Conflict between Kambas and Taitas brewing

There’s growing tension between the Kamba and Taita ethnic groups following a dispute at the highway township of Mtito Andei. Politicians from Coast Province are exploiting the issue to whip up nationalist sentiment while threatening to secede from the rest of Kenya.

Image showing the source of the border conflict between Makueni and Taita Taveta County Councils. Satellite image by Google Maps

Image showing the source of the border conflict between Makueni and Taita Taveta County Councils. Satellite image by Google Maps

It began as nothing more than a storm in a tea cup, centred around a small highway township by the name of Mtito Andei. For many years, the County Councils of Makueni and Taita Taveta have quarrelled over the provincial border that runs either through or alongside the town.
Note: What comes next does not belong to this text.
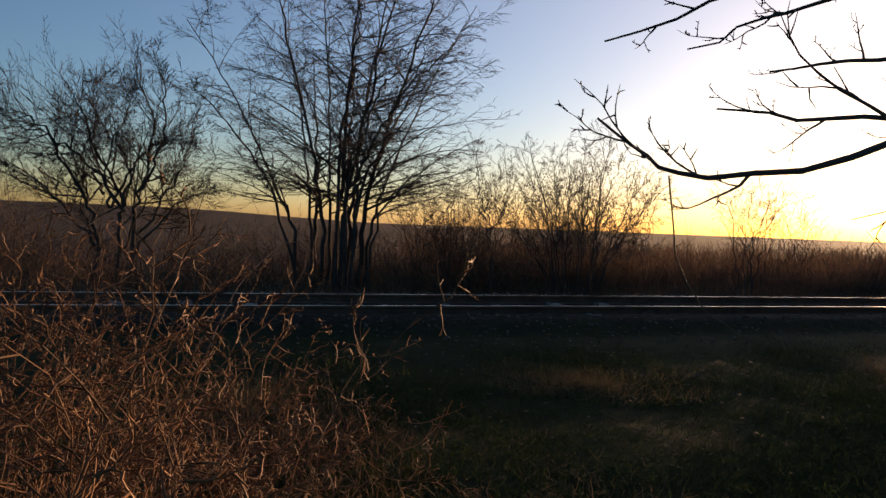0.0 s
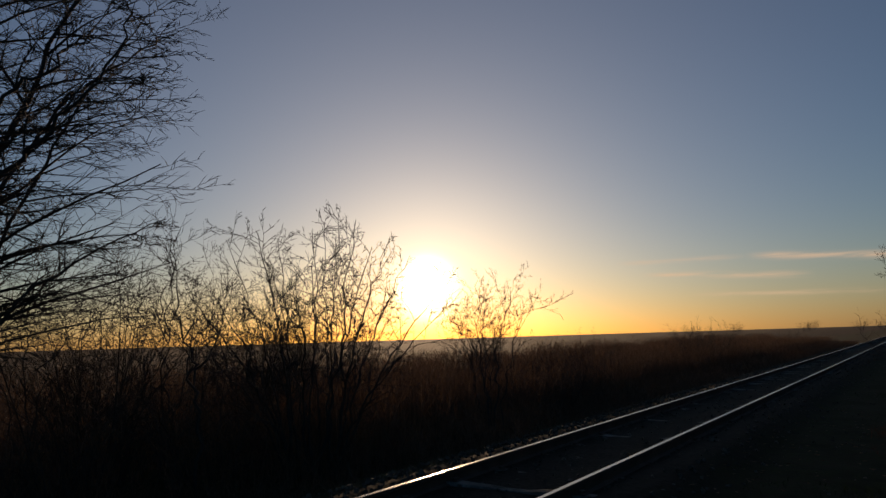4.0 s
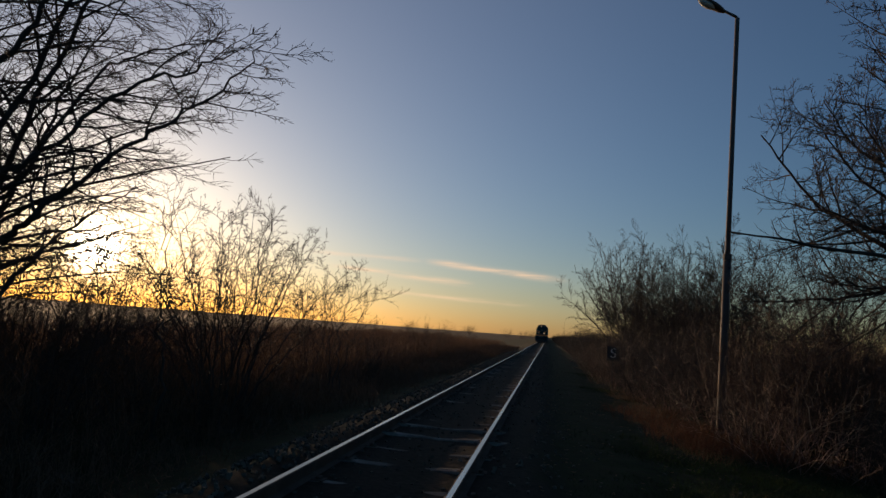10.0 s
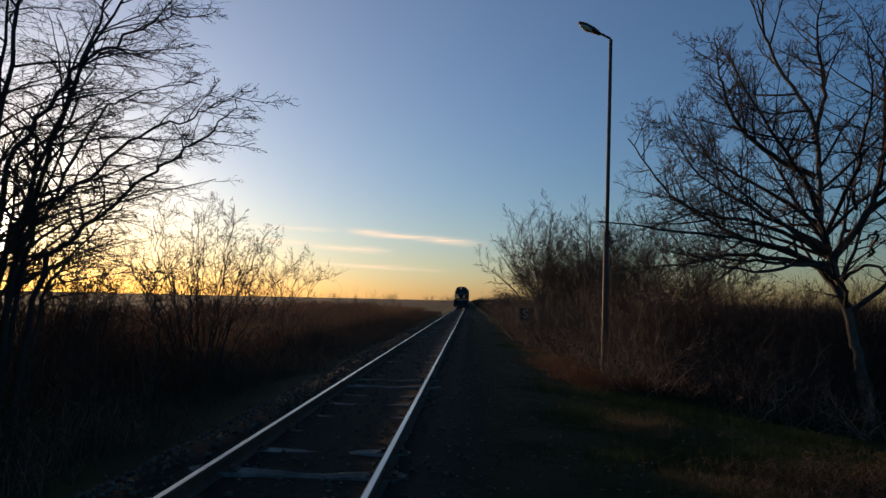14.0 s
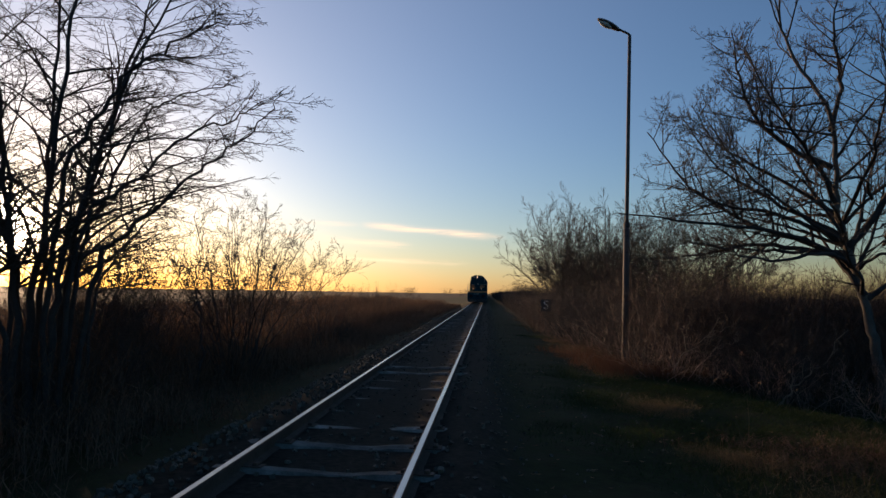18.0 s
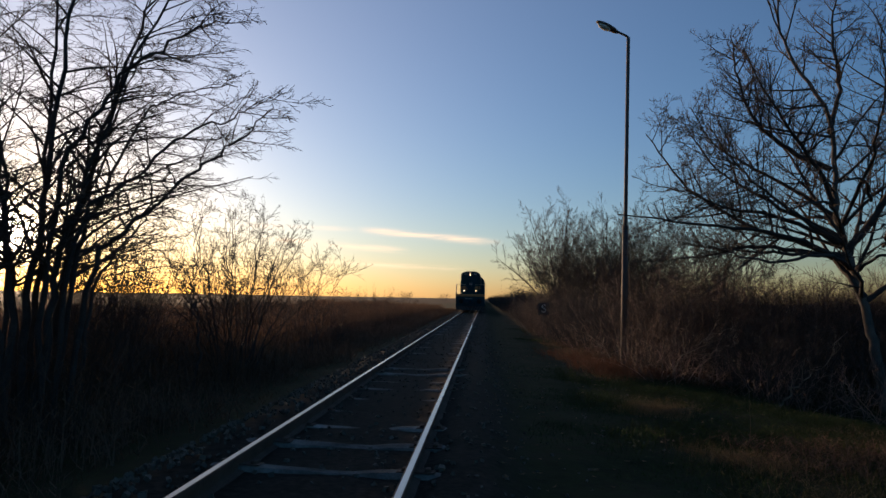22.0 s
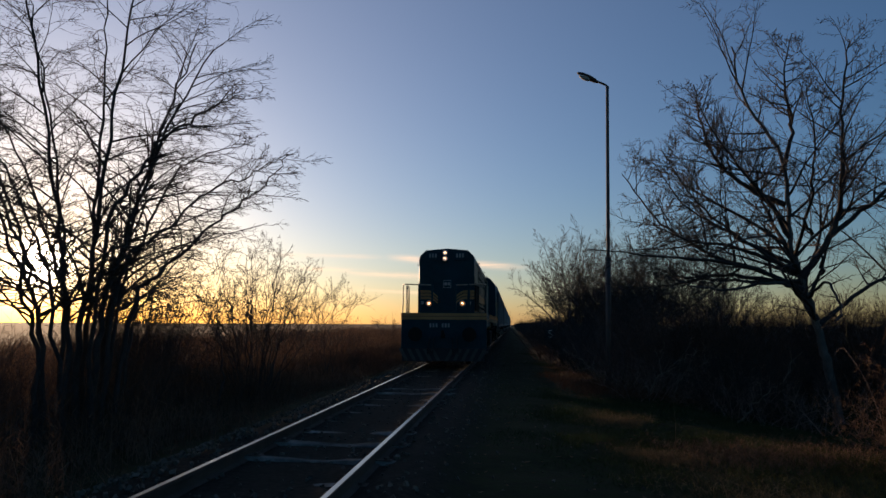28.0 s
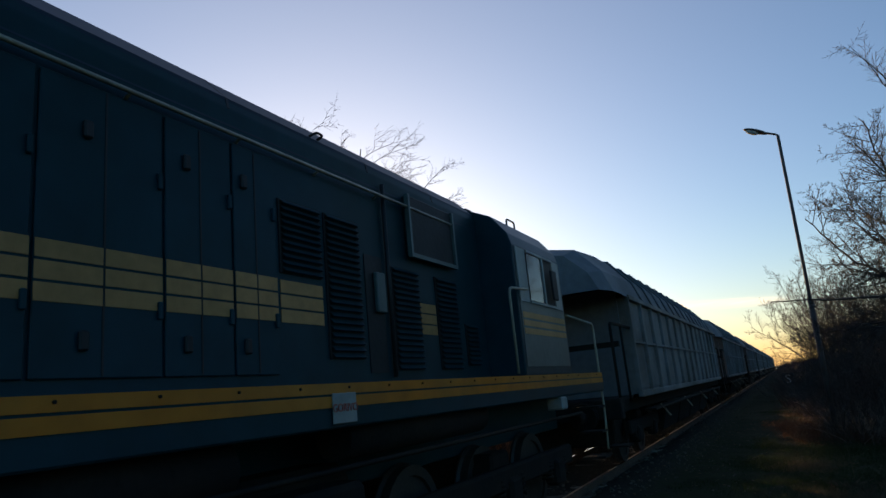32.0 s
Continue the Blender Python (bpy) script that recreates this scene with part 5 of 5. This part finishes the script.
def front_at(t):
    for (a, p), (b, q) in zip(TRAIN_ROWS, TRAIN_ROWS[1:]):
        if t <= b:
            return p + (q - p) * (t - a) / (b - a)
    return TRAIN_ROWS[-1][1]


def motions():
    for ob, back in TRAIN:
        walk(ob, [(t, pose(0, y + back, 0)) for t, y in TRAIN_ROWS])
    for axle, y, r in SPIN:
        walk(axle, [(i / 10, pose(0, y, r, math.degrees((front_at(0) - front_at(i / 10)) / r), 0, 0)) for i in range(321)])


motions()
Taita Taveta County Council puts the border at the Mtito Andei River, which means that Mtito Andei town should be under the jurisdiction of Taita District of Coast Province. On its part, Makueni County Council says the provincial border lies outside the township on the way to Mombasa. Makueni County Council therefore puts Mtito Andei township firmly in Eastern Province.

Taita leaders say that during President Jomo Kenyatta’s administration, they used to stand at the Mtito Andei River to welcome the presidential convoy as it drove from Nairobi to Mombasa (See above map). This, they say, is clear evidence that the border between Coast and Eastern lies at the river. The location of the Mtito Andei State Lodge has also added to the controversy.

The root of the dispute between Makueni and Taita Taveta is the collection of revenue from highway businesses at Mtito Andei. The township is located halfway between Nairobi and Mombasa, making it an ideal resting place for truck drivers, tourists and long distance buses. The town’s economy is based on restaurants, lodging houses, bars and petrol stations.

At the moment, control of Mtito Andei and its revenues lies with the Makueni County Council. Taita Taveta Council will find it very difficult to argue its case, considering that 95% of Mtito Andei’s inhabitants are Kamba and prefer living under Makueni County Council rather than Taita Taveta. Besides, the vast Tsavo National Park has created a huge barrier between Mtito Andei and the rest of Taita District, with the nearest Taita villages located at the Taita Hills almost 100km away.

Early this year, Makueni County Council officials worsened tensions by placing a border sign at the Tsavo River bridge, thereby pushing the provincial boundaries 50 kilometres deep into Coast Province. The border sign has since been defaced by persons believed to be allied to the Taita side.

The border dispute has attracted the attention of politicians at the national scene. Vice President Kalonzo Musyoka was at Mtito Andei recently and called for peace. He did not make any concrete statement over the issue but told the local people to await the government’s verdict.

Tourism Minister Najib Balala last week led other legislators from Coast in a scathing attack of the government over this and other issues. Balala claimed that Coast Province had deliberately been left poor and underdeveloped despite contributing to the national economy through the tourism industry and the Port of Mombasa. Balala and his allies accused the government of neglecting the Coastal tribes especially with regards to appointments to top government positions. They pointed at the Mtito Andei dispute as an example of “oppression of the Coast by up-country tribes.”

The group vowed to secede Coast Province from the rest of Kenya in order to keep tourism and port funds to develop the region. They said they will start a movement to that effect. Though these are treasonable words, there is little the government can do against Balala without whipping up ethnic animosity. The situation is complicated because Balala and his group are members of Prime Minister Raila Odinga’s ODM party.

Balala was close to Raila in the run-up to the 2007 elections, but of late, the two do not see eye-to-eye. Balala has maintained a low profile in the past year as he seethes with anger over what he sees as Raila’s betrayal. Balala believes that Raila is sponsoring opponents to challenge him for the Mvita Parliamentary seat in 2012. Balala sees himself as a senior player in Coast politics and has not been happy with Raila’s ties to East African Co-operation Minister Amason Kingi Jeffah (MP for Magarini) and Ali Hassan Joho of Kisauni.

Najib Balala is among those mentioned in the Waki Commission of Inquiry into Post Election Violence. He is accused of paying youths Shs300 per day (US$4) to engage in looting and ethnic clashes in Mombasa. It was Balala who made the infamous “we will confine them to Lesotho” remarks against the Kikuyu tribe. By threatening to confine the Kikuyu to a Lesotho-like enclave, Balala was seen as supporting the forceful eviction of the Kikuyu from wherever they had settled, including Coast Province.

The Mtito Andei issue has given Balala a fresh lifeline to revive his waning popularity by doing what he does best: inciting ethnic hatred.